Peta, producer of Meet Your Meat, is the best example of this new crop of animal NGOs. From a small group of activists to a global force with Hollywood actors amongst their supporters, the NGO grew into a powerhouse that was quick to grasp the potential of the internet to spread its message and grab headlines.
It understood the power of shock tactics in order to reach the public (later it added sex to the mix, but that’s a different story). Other U.S. nonprofits followed suit, such as Mercy For Animals, whose extraordinary growth in recent years also hinges on its steady stream of horror videos revealing the gory facts of animals farming.
The early years
There are many earlier examples of documentaries revealing the reality of production animals before any modern concept of animal rights had entered mainstream awareness.
In 1949, filmmaker Georges Fanju made the documentary Blood of the Beasts, in which he surveys the gory conditions of the slaughterhouses in the bucolic outskirts of Paris. Despite being shot in black and white, its formal precision, ultra-realism and candid observation hit the viewer hard.
Even a few years earlier, Walt Disney Studios had already started to imbue human children with sensitivity towards animals with the film Bambi (1942), which was decried as anti-hunting by the gun-loving, blood-shedding lobby. It remains a seminal film with a lasting impact on the way the world perceive wildlife and nature. The mere anthropomorphisation of animals helps closing the imaginary gap that separates man from other species and nature. This sort of approach has influenced a crop of animal-friendly contemporary films aimed at children, such as Babe (Nick Park/Peter Lord, 1995) and Chicken Run (2000).
In the 1976, the American documentarist Frederick Wiseman also made a film depicting the production entitled Meat.

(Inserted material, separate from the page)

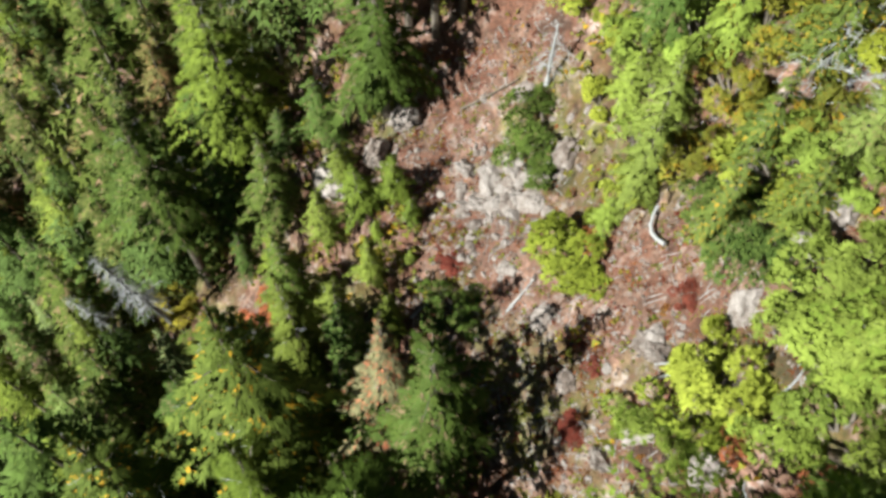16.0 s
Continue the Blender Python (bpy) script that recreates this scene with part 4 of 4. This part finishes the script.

Like all Wiseman films, his observational, impartial style creates a sense of truth that allows the viewer to arrive at their own conclusions. Even so, Meat is a not an easy watch, which perhaps proves that no matter how distanced the film is, when it comes to the showing the backstage of the livestock business, the facts are always dirty and painful to see.
The roaring ‘80s
Film activism for animals and veganism started in earnest in the 1980s with the release of The Animals Film, a 1981 British production that was released in cinemas and also broadcast on Channel 4. Directed by Victor Schonfeld and narrated by the vegetarian actress Julie Christie, the film was a landmark. It got behind the dirty business of all types of animal exploitation, from factory farms to the military, fur trade, hunting and the pet food industry. It was the first time that kind of imagery hit the big screen. Musician Elvis Costello ditched meat after watching it.
Fast forward to the internet age and the film most widely credited as the biggest vegan-making film of all time is Earthlings (Shaun Monson, 2005). Narrated by Hollywood vegan Joaquin Phoenix, it uses archive footage to create a terrifying essay on all forms of animal exploitation, some of which is almost too hard to endure. It’s a sobering, heart-wrenching experience teeming and burning with horror, thrown at the viewer like a hot rod. It is also a call for humans to learn how to co-exist with other species more peacefully.
Giving you goosebumps
But there’s humor in the world of animal rights moving images, too. One of them is the ironically trashy Poultrygeist (Lloyd Kaufman/ 2006; pictured at the top of the article). Clearly made from a vegan point of view, this horror pastiche updates the zombie genre and pokes fun at American famously bad food habits. The film is set around a fast food restaurant built on an ancient burial ground. The chickens they cook are coming back to kill them.
Year of the Dog (Mike White/ 2007) is the type of dark and awkward comedy for which White became famous. It describes the process of a woman that goes from having one pet dog at home to becoming a vegan and an animal rights activist. It is a social comedy that contains accurate references to contemporary veganism, its challenges and emotional turmoil. The light, sitcom-ish cinematography is as far removed from horror as it gets, but underneath its hipster fluffiness, it is serious about the vegan view of the world.
Looking forward, films and videos with a vegan and animal rights message are likely to become increasingly numerous and sophisticated. The horror genre will always be a strong influence in response to slaughterhouses, fur farms and dirty laboratory testing on helpless animals, to name but a few examples. However, the diversity of the vegan community will influence filmmakers to expand their repertory on the topic.